Ciò che ci mostrano è l’universo di uno o due miliardi di anni dopo il Big Bang.

Non solo, in queste immagini si possono individuare galassie che non sarebbero visibili (perché nascoste da altre galassie o ammassi di galassie interposti lungo la linea di vista) se non fosse per l’effetto di lente gravitazionale, previsto dalla relatività generale, per cui la loro luce, deflessa dagli oggetti interposti, ne mostra immagini multiple o deformate, facilmente riconoscibili.

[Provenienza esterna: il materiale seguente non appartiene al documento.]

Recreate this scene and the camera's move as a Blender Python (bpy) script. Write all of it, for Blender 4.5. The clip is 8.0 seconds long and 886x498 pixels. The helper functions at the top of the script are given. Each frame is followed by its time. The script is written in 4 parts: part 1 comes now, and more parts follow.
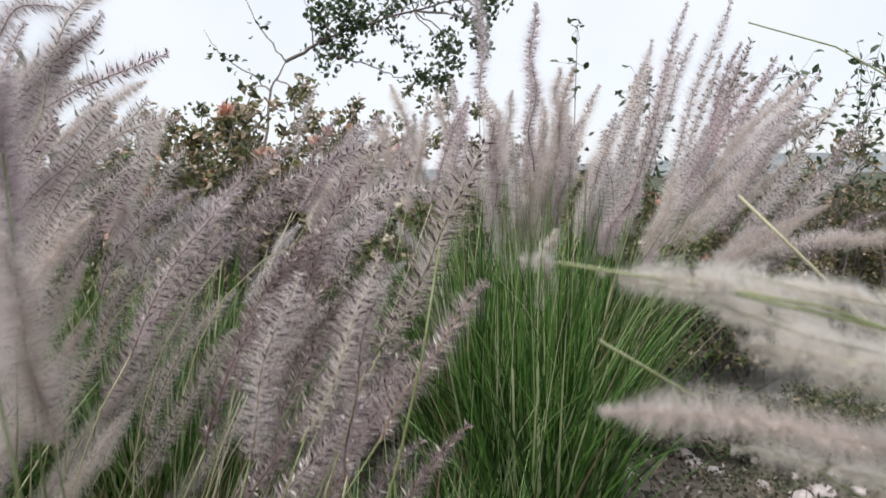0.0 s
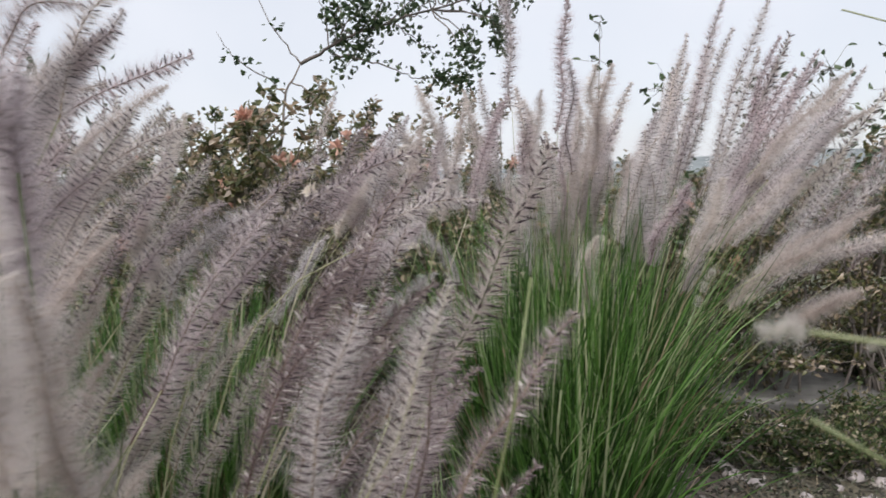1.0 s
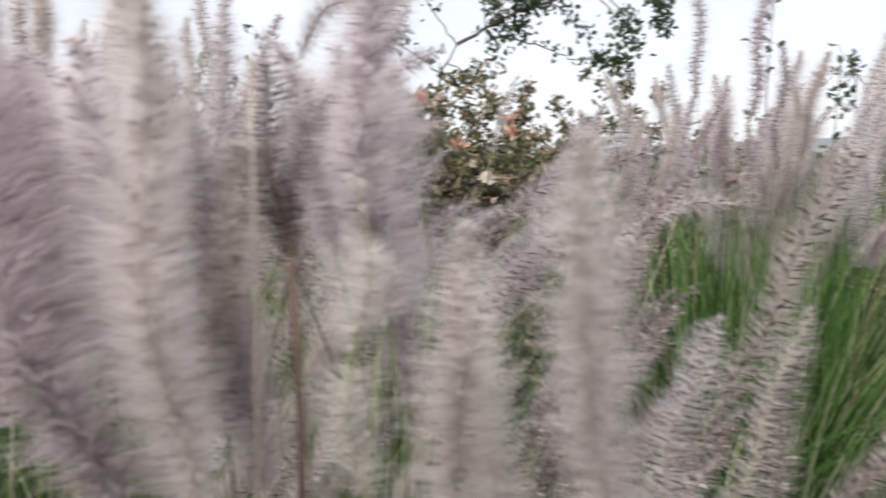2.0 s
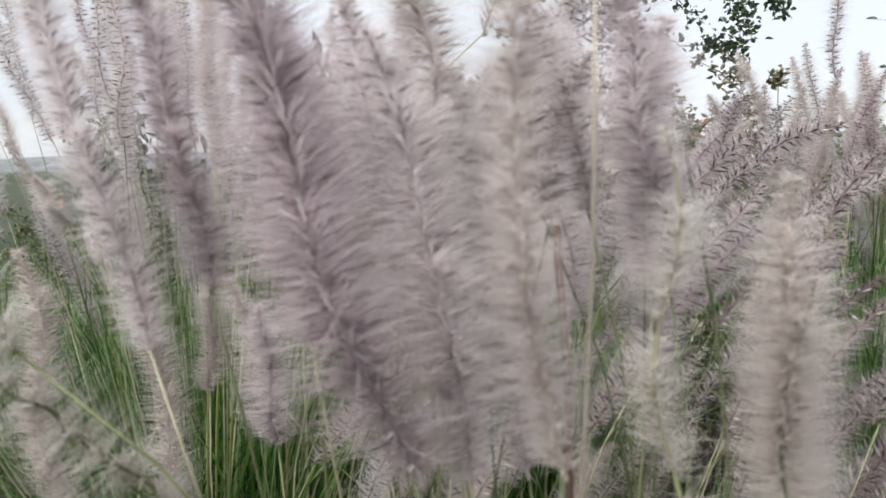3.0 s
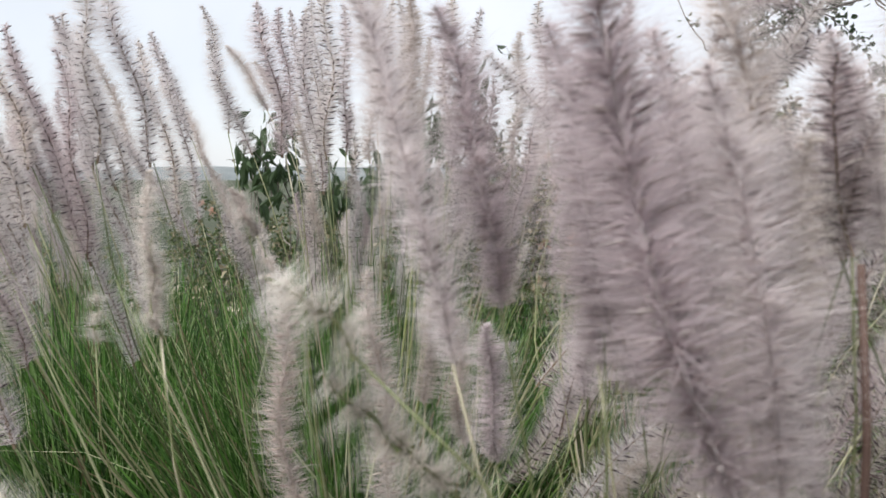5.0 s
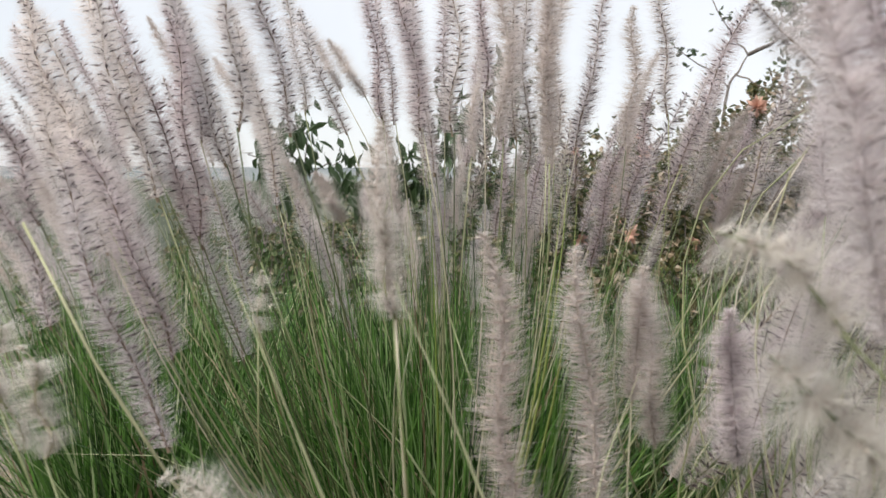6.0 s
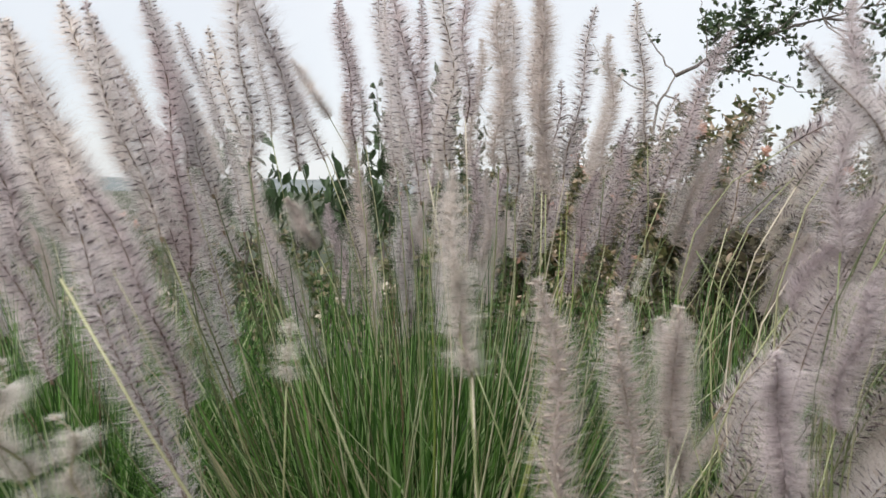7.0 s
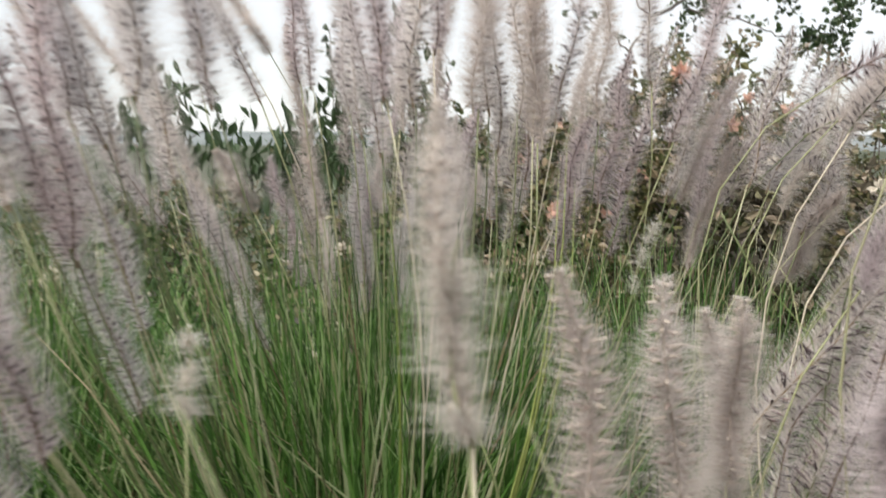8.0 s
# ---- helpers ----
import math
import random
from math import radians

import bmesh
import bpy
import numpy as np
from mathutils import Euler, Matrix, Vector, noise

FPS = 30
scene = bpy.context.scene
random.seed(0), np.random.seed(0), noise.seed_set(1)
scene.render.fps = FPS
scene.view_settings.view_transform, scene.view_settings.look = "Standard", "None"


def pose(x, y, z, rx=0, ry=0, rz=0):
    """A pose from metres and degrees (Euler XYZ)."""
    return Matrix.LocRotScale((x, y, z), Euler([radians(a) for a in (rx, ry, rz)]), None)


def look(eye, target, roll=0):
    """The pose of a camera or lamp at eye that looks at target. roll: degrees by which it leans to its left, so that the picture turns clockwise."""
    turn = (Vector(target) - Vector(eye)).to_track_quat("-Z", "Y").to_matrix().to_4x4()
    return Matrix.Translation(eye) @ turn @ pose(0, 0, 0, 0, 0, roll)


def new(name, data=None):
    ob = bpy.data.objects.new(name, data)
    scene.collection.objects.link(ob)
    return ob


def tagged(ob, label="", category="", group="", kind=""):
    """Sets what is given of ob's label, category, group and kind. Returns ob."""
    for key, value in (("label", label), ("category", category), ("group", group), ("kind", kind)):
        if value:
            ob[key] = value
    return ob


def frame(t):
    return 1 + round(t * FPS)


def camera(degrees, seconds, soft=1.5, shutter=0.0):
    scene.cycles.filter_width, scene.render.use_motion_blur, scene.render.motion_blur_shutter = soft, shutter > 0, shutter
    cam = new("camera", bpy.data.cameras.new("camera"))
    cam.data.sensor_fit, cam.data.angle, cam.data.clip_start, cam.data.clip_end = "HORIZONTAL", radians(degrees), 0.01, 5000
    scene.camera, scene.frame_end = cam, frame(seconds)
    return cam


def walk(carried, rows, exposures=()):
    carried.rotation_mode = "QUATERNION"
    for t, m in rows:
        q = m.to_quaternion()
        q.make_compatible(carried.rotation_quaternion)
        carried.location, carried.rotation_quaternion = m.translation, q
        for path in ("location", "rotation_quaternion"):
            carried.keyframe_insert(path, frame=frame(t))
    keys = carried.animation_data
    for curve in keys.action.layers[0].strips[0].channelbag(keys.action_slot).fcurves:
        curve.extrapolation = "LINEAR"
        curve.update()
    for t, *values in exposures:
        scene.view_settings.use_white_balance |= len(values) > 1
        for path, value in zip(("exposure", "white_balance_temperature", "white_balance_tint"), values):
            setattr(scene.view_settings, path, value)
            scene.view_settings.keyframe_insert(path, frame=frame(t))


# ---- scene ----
cam = camera(58.0, 8.0, soft=1.4, shutter=0.45)
PATH = [
    (0, (-0.028, 0.036, 1.046), (0.141, 2.020, 0.861), -0.96),
    (0.5, (-0.038, 0.121, 1.059), (0.133, 2.108, 0.915), -1.20),
    (1, (-0.077, 0.143, 1.058), (0.071, 2.130, 0.875), -1.74),
    (1.5, (-0.165, 0.130, 1.067), (-0.136, 2.119, 0.859), -1.44),
    (1.8, (-0.235, 0.161, 1.076), (-0.254, 2.147, 0.836), -1.27),
    (2, (-0.260, 0.175, 1.091), (-0.385, 2.157, 0.855), -0.60),
    (2.2, (-0.303, 0.179, 1.091), (-0.496, 2.154, 0.841), -0.23),
    (3.3, (-0.373, 0.189, 1.068), (-0.744, 2.142, 0.851), -2.62),
    (3.5, (-0.383, 0.191, 1.072), (-0.786, 2.144, 0.909), -2.78),
    (3.9, (-0.415, 0.176, 1.077), (-0.931, 2.098, 0.905), -2.97),
    (4.2, (-0.432, 0.155, 1.083), (-1.005, 2.063, 0.900), -3.00),
    (5.3, (-0.498, 0.153, 1.068), (-1.107, 2.050, 0.887), 0.95),
    (5.5, (-0.573, 0.138, 1.056), (-1.176, 2.034, 0.856), 1.06),
    (6, (-0.675, 0.178, 1.047), (-1.240, 2.090, 0.870), 0.55),
    (6.5, (-0.738, 0.176, 1.062), (-1.195, 2.118, 0.911), 0.53),
    (7, (-0.781, 0.179, 1.070), (-1.137, 2.142, 0.923), 0.61),
    (7.5, (-0.798, 0.243, 1.067), (-1.118, 2.211, 0.916), 0.75),
    (7.7, (-0.810, 0.292, 1.067), (-1.117, 2.269, 0.890), 0.30),
    (8, (-0.825, 0.380, 1.066), (-1.077, 2.357, 0.801), 0.50),
]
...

Questo permette di stimare anche la quantità di materia presente, in particolare la fantomatica materia oscura, di cui si possono osservare gli effetti gravitazionali, ma della quale non è ancora nota l’origine.

Hubble Deep Field. Fonte: NASA/ESA

 

L’Hubble Ultra Deep Field. Oltre 10.000 galassie di età, dimensioni, forme e colori diversi. Fonte: NASA/ESA

Le due famose immagini dell’Hubble Deep Field e Hubble Ultra Deep Field hanno mostrato il volto di un giovane universo.

Quella che a mio modo di vedere è la scoperta più eclatante (sconcertante, per certi versi, visto che riguarda direttamente il futuro dell’universo) donataci dall’HST, è quella riguardante l’espansione dell’universo che, da qualche miliardo di anni, ha ripreso ad accelerare, mentre sembrava che dovesse rallentare, se non fermarsi e trasformarsi in decelerazione a causa del prevalere della gravità.

Analizzando i dati che il telescopio spaziale ha inviato su distanza e luminosità di un particolare tipo di Supernovae, due gruppi di ricerca hanno potuto stabilire che l’espansione dell’universo sta accelerando.

I fisici hanno interpretato questo dato con la presenza di una forma di energia che si oppone alla gravità e che al momento sta prevalendo su di essa, facendo aumentare il tasso di espansione dell’universo. A questa energia, misteriosa, ma non troppo, è stato assegnato il suggestivo e significativo nome di “energia oscura”.

I risultati qui descritti, e i molti altri raggiunti, hanno fatto sì che il “pensionamento” dell’Hubble Space Telescope, già previsto, venisse prorogato, nonostante l’inizio dell’era del James Webb Space Telescope (JWST).